Challenge:
Output, word for word, every line from the line with "keys = carried.animation_data" through the final line of the data below.

--- Start Recorded data ---

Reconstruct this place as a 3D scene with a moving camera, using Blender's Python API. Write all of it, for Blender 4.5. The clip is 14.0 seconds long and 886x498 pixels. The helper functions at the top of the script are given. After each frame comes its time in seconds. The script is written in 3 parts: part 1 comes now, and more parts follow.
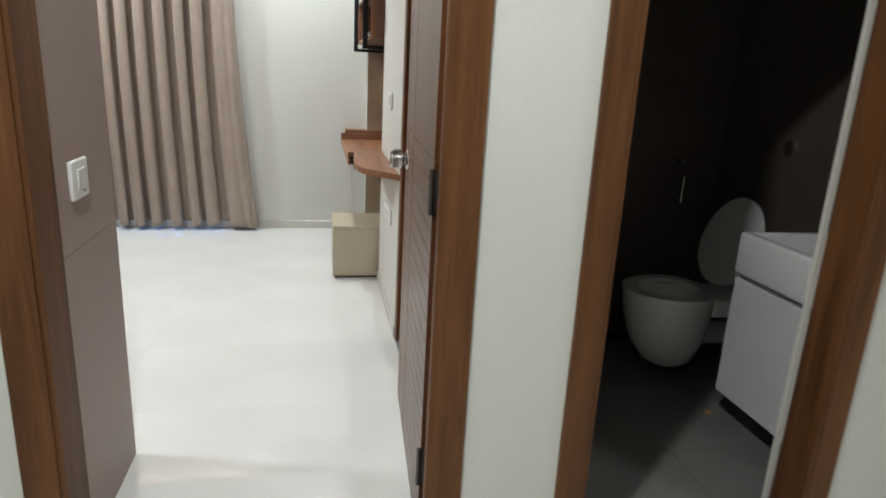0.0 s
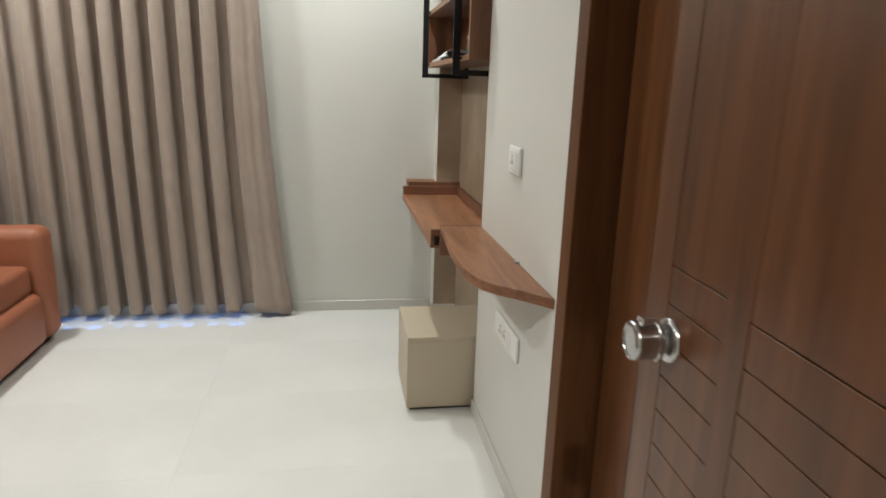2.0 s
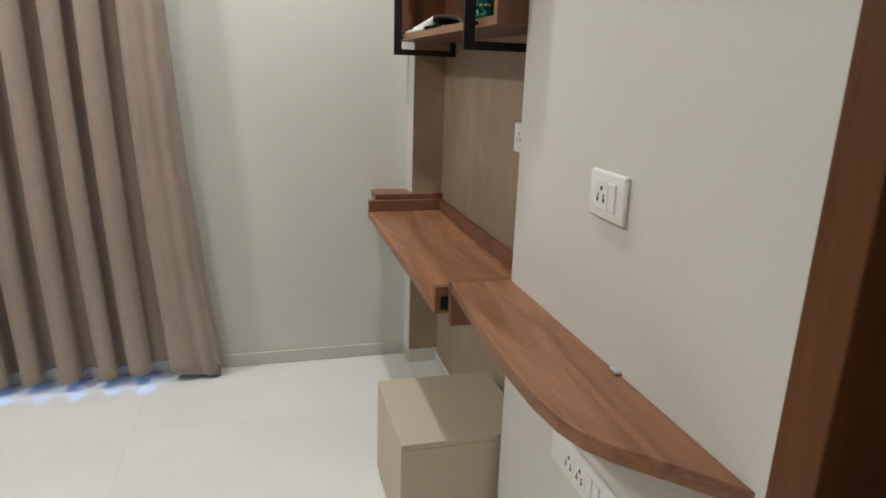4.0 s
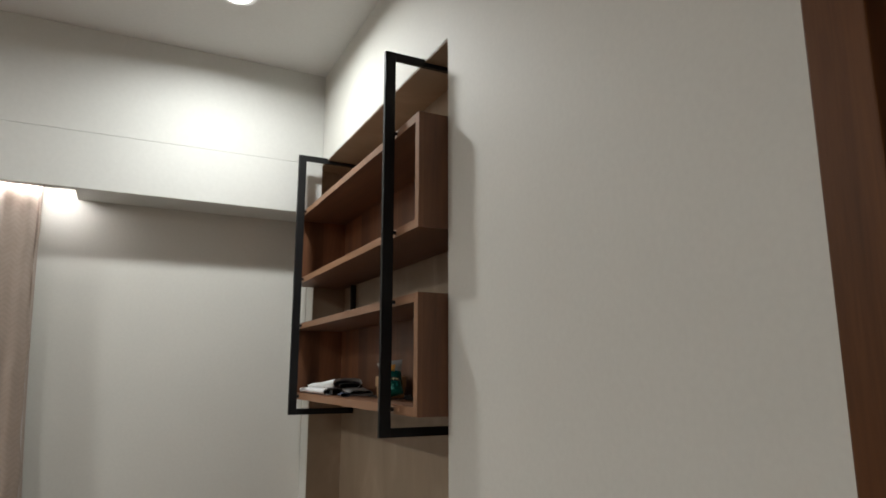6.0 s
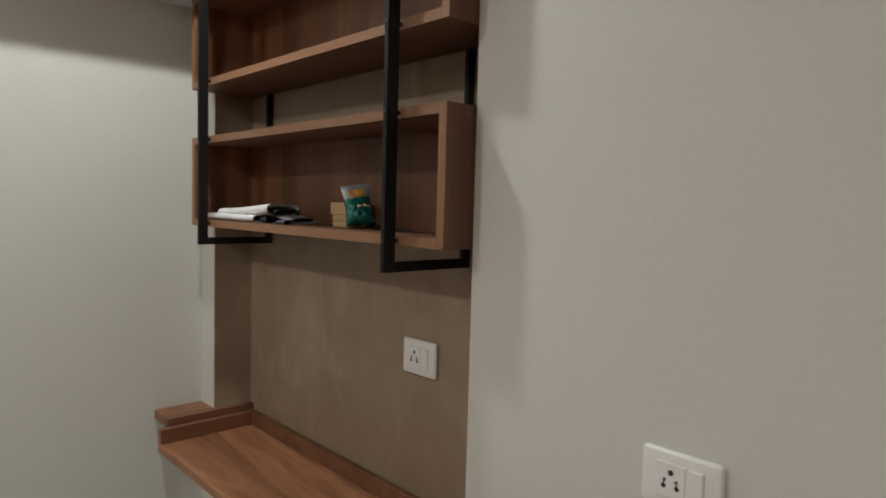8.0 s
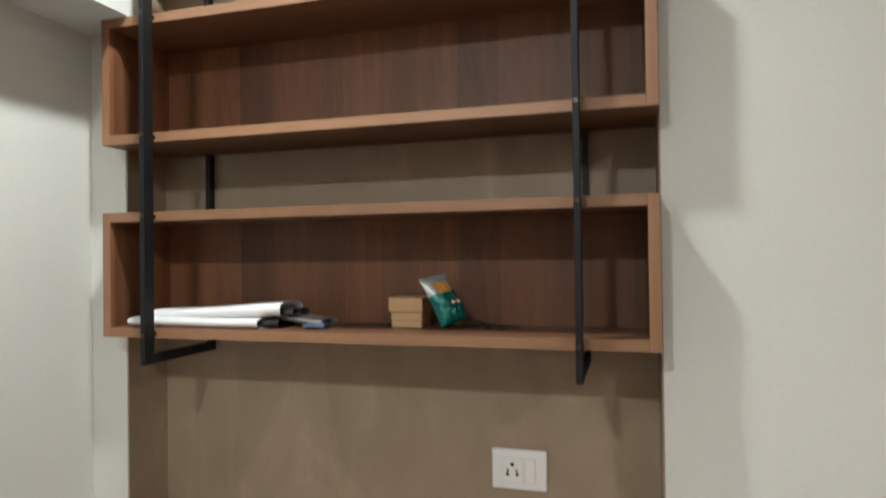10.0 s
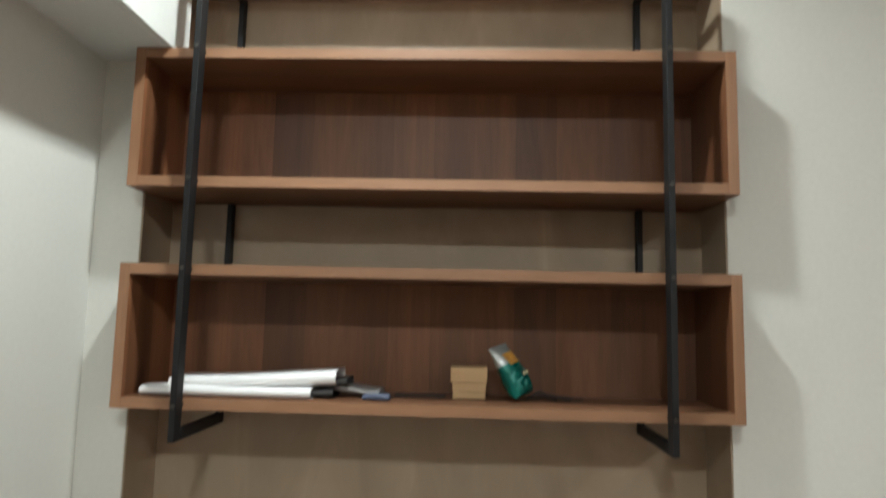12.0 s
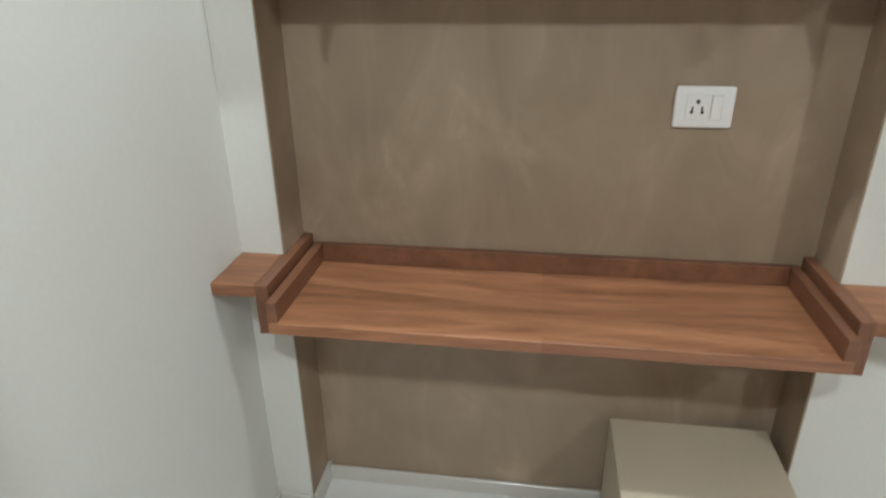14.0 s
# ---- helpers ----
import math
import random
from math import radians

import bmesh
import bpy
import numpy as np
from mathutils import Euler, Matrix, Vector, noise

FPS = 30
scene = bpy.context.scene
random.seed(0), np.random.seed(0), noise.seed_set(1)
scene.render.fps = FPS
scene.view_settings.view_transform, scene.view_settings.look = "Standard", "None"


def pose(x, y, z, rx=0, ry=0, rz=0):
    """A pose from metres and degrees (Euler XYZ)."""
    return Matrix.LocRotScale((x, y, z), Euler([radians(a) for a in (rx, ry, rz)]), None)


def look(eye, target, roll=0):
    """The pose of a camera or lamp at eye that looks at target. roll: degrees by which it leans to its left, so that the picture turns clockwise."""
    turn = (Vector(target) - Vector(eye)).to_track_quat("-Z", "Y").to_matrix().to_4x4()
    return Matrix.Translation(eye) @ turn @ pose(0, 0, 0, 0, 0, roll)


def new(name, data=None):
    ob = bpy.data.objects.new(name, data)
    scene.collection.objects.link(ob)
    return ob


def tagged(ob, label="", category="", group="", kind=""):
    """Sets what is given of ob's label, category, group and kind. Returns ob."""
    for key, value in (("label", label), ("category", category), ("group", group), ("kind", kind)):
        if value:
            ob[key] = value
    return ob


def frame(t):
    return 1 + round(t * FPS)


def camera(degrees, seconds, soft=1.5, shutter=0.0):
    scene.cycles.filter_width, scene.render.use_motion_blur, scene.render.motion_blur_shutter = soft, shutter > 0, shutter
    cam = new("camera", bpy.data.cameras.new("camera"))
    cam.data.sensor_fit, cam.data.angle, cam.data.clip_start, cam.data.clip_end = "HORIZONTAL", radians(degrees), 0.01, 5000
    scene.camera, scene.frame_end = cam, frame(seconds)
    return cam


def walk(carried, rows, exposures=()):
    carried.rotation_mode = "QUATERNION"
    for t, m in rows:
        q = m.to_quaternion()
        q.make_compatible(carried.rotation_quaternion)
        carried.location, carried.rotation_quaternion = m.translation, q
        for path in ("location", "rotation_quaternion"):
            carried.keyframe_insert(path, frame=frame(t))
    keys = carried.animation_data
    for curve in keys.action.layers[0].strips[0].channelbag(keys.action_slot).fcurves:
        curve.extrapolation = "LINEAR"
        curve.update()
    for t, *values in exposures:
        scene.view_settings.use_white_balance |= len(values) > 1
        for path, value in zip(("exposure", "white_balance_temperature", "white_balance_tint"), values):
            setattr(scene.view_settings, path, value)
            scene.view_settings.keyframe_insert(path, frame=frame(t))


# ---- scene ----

--- End Recorded data ---

Expected answer:
    keys = carried.animation_data
    for curve in keys.action.layers[0].strips[0].channelbag(keys.action_slot).fcurves:
        curve.extrapolation = "LINEAR"
        curve.update()
    for t, *values in exposures:
        scene.view_settings.use_white_balance |= len(values) > 1
        for path, value in zip(("exposure", "white_balance_temperature", "white_balance_tint"), values):
            setattr(scene.view_settings, path, value)
            scene.view_settings.keyframe_insert(path, frame=frame(t))


# ---- scene ----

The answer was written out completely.